Comme pour les systèmes idéologiques, nous avons ici affaire à l’orgueil de la RAISON contre la FOI ; à la prétention d’être à soi-même sa propre référence, ou de dominer le monde en rejetant la révélation de Dieu (voir ici).

6. Enfin, tout simplement, la simple négligence ou paresse dans la quête de vérité et du sens de notre vie. (Ce que les théologiens appellent le péché « d’ignorance volontaire »). On peut en trouver l’illustration dans la parabole du semeur (Mt 13 ; Mc 4, Lc 8), avec les mauvais terrains qui ne reçoivent pas, ou mal, la bonne semence de l’évangile.

RÉFLÉCHISSONS

1. Oui, nous avons le droit de douter, ce qui est le propre de l’esprit en quête de vérité. Dieu et le surnaturel ne se trouvent pas de façon évidente. (Sinon, ça se saurait.) Notre monde est extrêmement complexe.

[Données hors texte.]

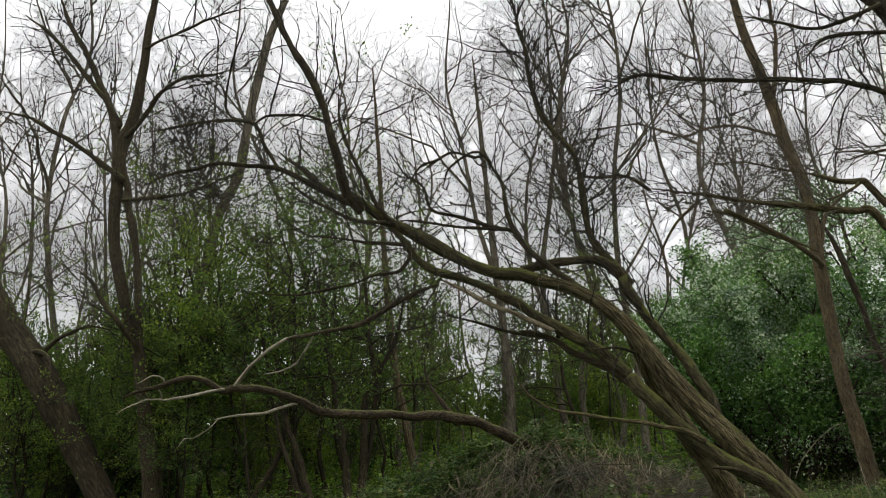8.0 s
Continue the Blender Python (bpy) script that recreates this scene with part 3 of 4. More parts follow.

Dans toutes les sciences, les philosophies, et les vies, le ‘pour’ et le ‘contre’ s’affrontent. Tout semble donc compliqué, confus, discutable.

« Il y a assez de lumière pour croire, mais aussi assez d’obscurité pour douter » disait le grand Pascal (voir l’étude). L’incroyance est ici bien compréhensible.

De plus, le MAL reste sans doute le principal obstacle pour l’esprit et le cœur désireux du beau, du bien, de la justice… Le Mal semble donc une possible ‘preuve’ contre Dieu.

2. Mais il nous incombe de chercher la vérité en âme et conscience.

L’apôtre Paul, avant de suggérer le salut des incroyants de bonne volonté (Rom 2,12 cité ci-dessus), affirme sévèrement le jugement divin sur ceux qui refusent la Lumière. « La colère de Dieu se révèle du haut du ciel contre toute impiété et toute injustice des hommes qui tiennent la vérité captive dans l’injustice ; car ce qu’on peut connaître de Dieu est pour eux (les non-croyants) manifeste : Dieu en effet le leur a manifesté. Ce qu’il a d’invisible depuis la création du monde se laisse voir à l’intelligence à travers ses oeuvres, son éternelle puissance et sa divinité, en sorte qu’ils sont inexcusables… » (Rom 1,19-20 ; Cf. Livre de la Sagesse 13,3-5 « La grandeur et la beauté des créatures font, par analogie, contempler leur Créateur. »)

Cette question est développée dans notre Chap. 1 :De la science à Dieu

Les non-croyants sont-ils vraiment inexcusables ? Certes, nous l’avons dit, les raisons de l’incroyance sont multiples. Et personne n’est obligé de croire. Mais Paul dénonce ici « toute impiété et toute injustice qui tiennent la vérité captive dans l’injustice ». Il y aurait trop à dire ici sur ce qu’il entend par impiété et injustice. Mais disons au moins ceci :

Les incroyants, s’ils sont sincères, ne devraient-ils pas au moins se laisser toucher et interpeller par tout ce qui est grand, beau, bon, et mystérieux dans l’univers et l’humanité ? Et s’interroger sur leur source ? Refuser de s’interroger là-dessus, ne serait-ce pas déjà une fermeture à la Lumière, donc un aveuglement volontaire ?

Oui, les raisons de croire – ou au moins de s’interroger – ne manquent pas au vu de tout ce que nous dévoilent le monde, l’humanité, et la science (avec les miracles qu’elle valide), et au vu de la solidité et de la sublimité de la Révélation chrétienne, de ses fruits d’humanité et de sainteté sous toutes leurs formes. Nier tout cela ne serait-il pas une forme d’aveuglement volontaire ? (Voir nos articles sur la science, la Bible, le Christ)

Certes, l’ultime juge sera Dieu lui-même, « lui qui sonde les cœurs et les reins » (Jér 17,10 ; Rom 8,27 ; Apoc 2,23…).